Non scende l’asticella della tensione tra Cina e Stati Uniti. Stavolta c’è di mezzo la Repubblica di Cina, nome ufficiale di Taiwan, universalmente considerata un vero e proprio modello nel contenimento dell’epidemia: nonostante la vicinanza con il focolaio di Wuhan, grazie a una strategia tempestiva che si è rivelata, numeri alla mano, decisamente efficace, è riuscita a limitare i danni, registrando decessi che si contano poco più sulle dita di una mano.
Ma c’è di più: non ha avuto bisogno di attuare misure restrittive che altrove, invece, come nel nostro Paese ma non solo, stanno lasciando una scia di danni economici con i quali saremo costretti a fare i conti per parecchio tempo.
Ecco che entra in scena l’Organizzazione Mondiale della Sanità (OMS) che nelle scorse settimane è finita nel mirino, sia per aver inizialmente sottovalutato l’emergenza, secondo molti, sbagliando tanto (troppo) ma anche per aver un atteggiamento eccessivamente ossequioso nei confronti di Pechino.
Nell’ultimo periodo, Taiwan è diventata una spina nel fianco della Cina e dell’OMS con le sue misure di controllo dell’epidemia, pronta a far leva sul suo “soft power” davanti alla comunità internazionale. funzionari sanitari di Taipei, la capitale di Taiwan, hanno dichiarato di aver allertato l’OMS sul rischio di trasmissione da uomo a uomo del nuovo virus, già fine dicembre, senza tuttavia essere presi in considerazione. L’Oms smentisce, Taiwan pubblica la mail ma al netto delle polemiche, sullo sfondo, avanza una questione squisitamente politica.

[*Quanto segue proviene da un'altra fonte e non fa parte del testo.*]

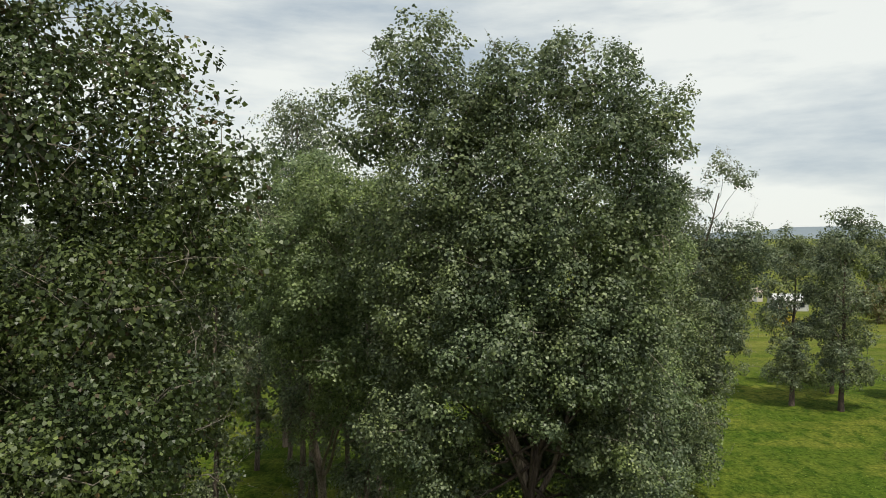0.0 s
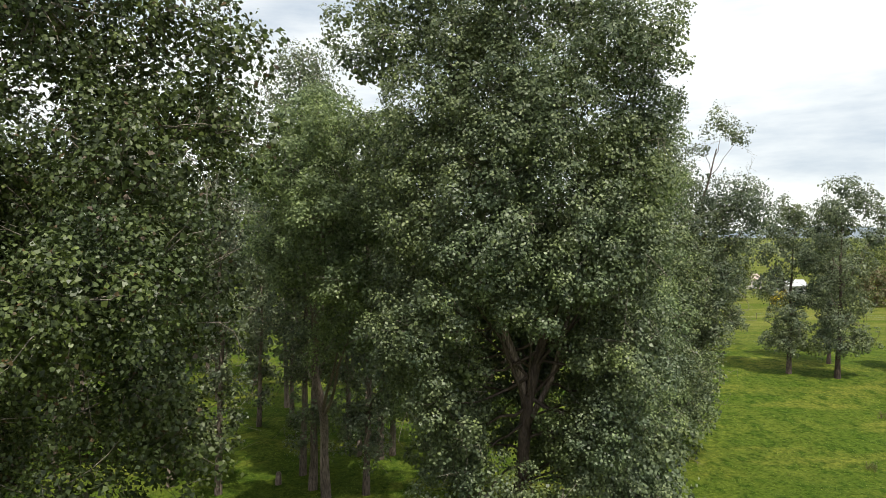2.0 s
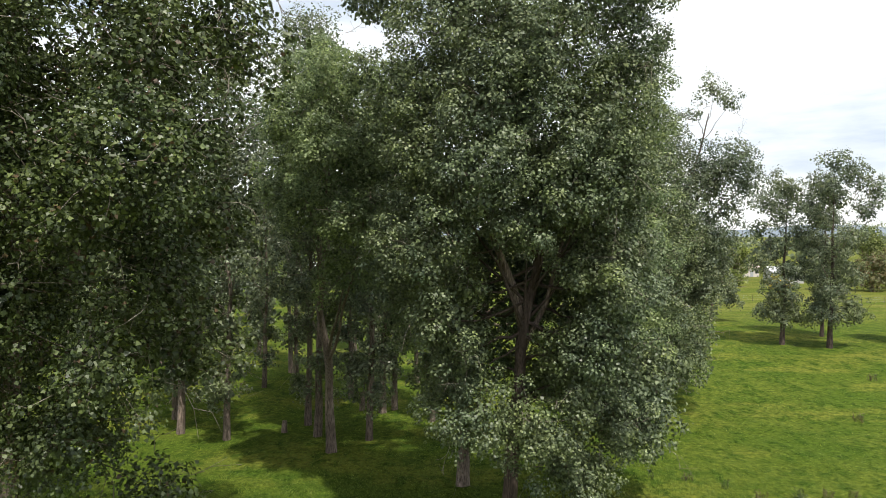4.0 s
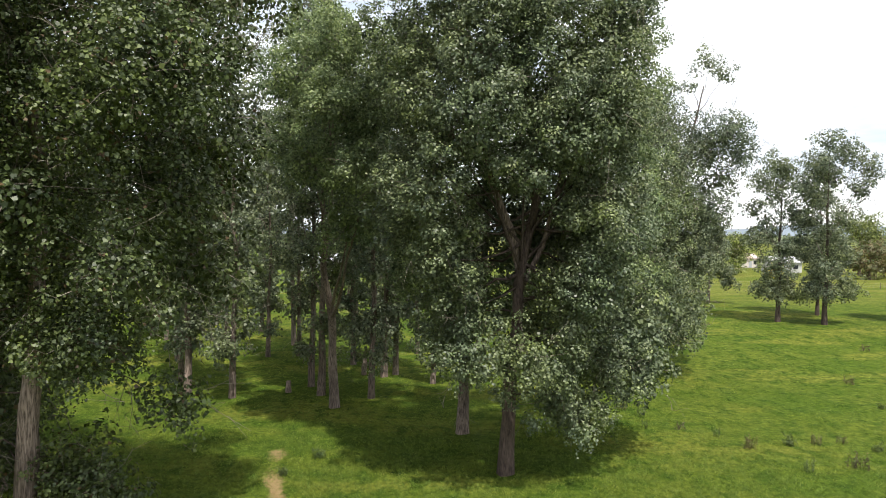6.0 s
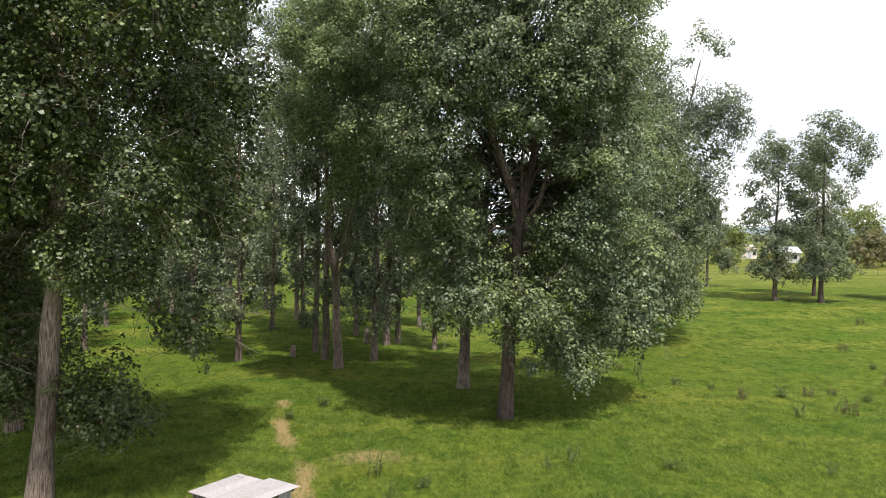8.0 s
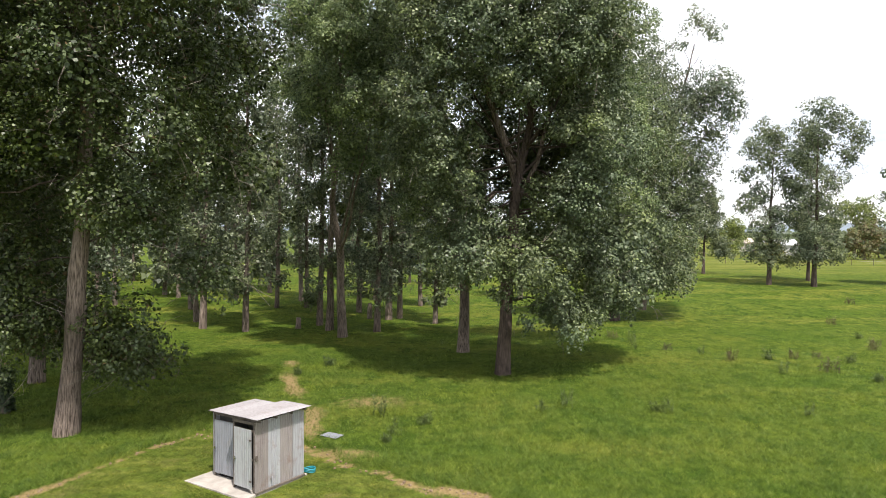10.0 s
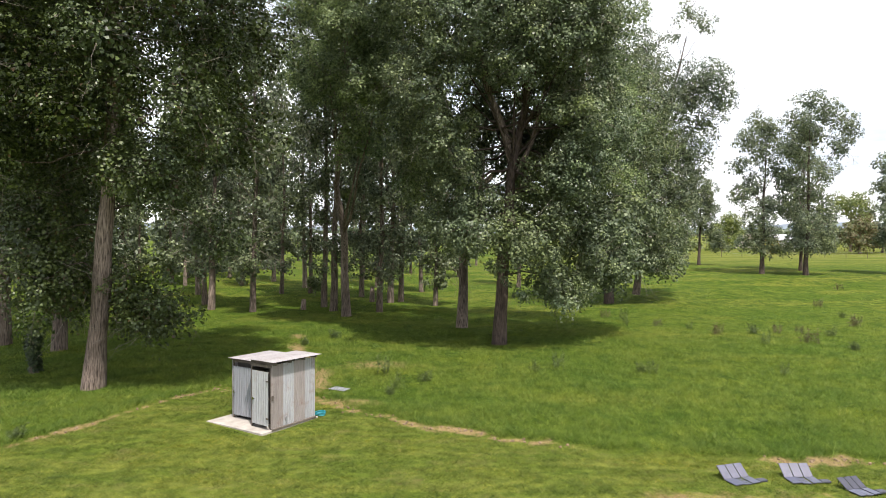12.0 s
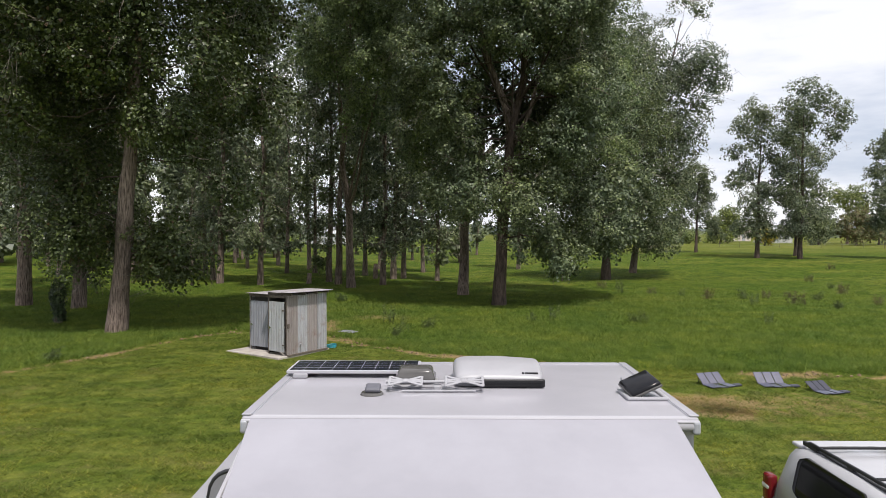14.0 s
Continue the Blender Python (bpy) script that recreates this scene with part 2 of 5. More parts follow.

In vista dell’assemblea dell’Organizzazione mondiale della Sanità, che si terrà ovviamente in videoconferenza il prossimo 18 maggio, Taiwan vuole partecipare ai lavori, avanzando richiesta di essere riammessa alle riunioni dell’Oms, da cui Pechino – che non ne riconosce la sovranità e la considera una provincia da riunificare – l’ha esclusa negli ultimi anni. Gli Stati Uniti di Donald Trump, pronti a cavalcare l’onda della polemica contro il Dragone, appoggiano la richiesta. La Cina fa muro.
Anche in considerazione dell’eccezionale contesto di pandemia, Australia, Canada e Giappone aprono alla partecipazione di Taiwan all’assemblea, ma sembra difficile che riescano a sfondare il muro cinese.
Ma non è tutto. Come tutti sanno, tra Usa e Cina è in corso una gara tecnologica e c’è una partita nella partita su Taiwan che ha assunto un’importanza crescente all’interno della catena di produzione dell’industria elettronica. Le componenti hardware prodotte dalle sue aziende forniscono colossi come Apple e Intel, e – come scrive il Sole24Ore, nel caso della lavorazione dei semiconduttori e della realizzazione di microprocessori il livello tecnologico raggiunto dalle fabbriche taiwanesi non ha eguali al mondo.
Ed ecco “svelato” il mistero: Quello dei semiconduttori è un settore che pone le basi per il funzionamento di tantissime altre industrie: l’elettronica di consumo, l’industria del tech e l’e-commerce ad esempio sono tutte attività con mercati miliardari che offrono servizi informatici basati sul silicio.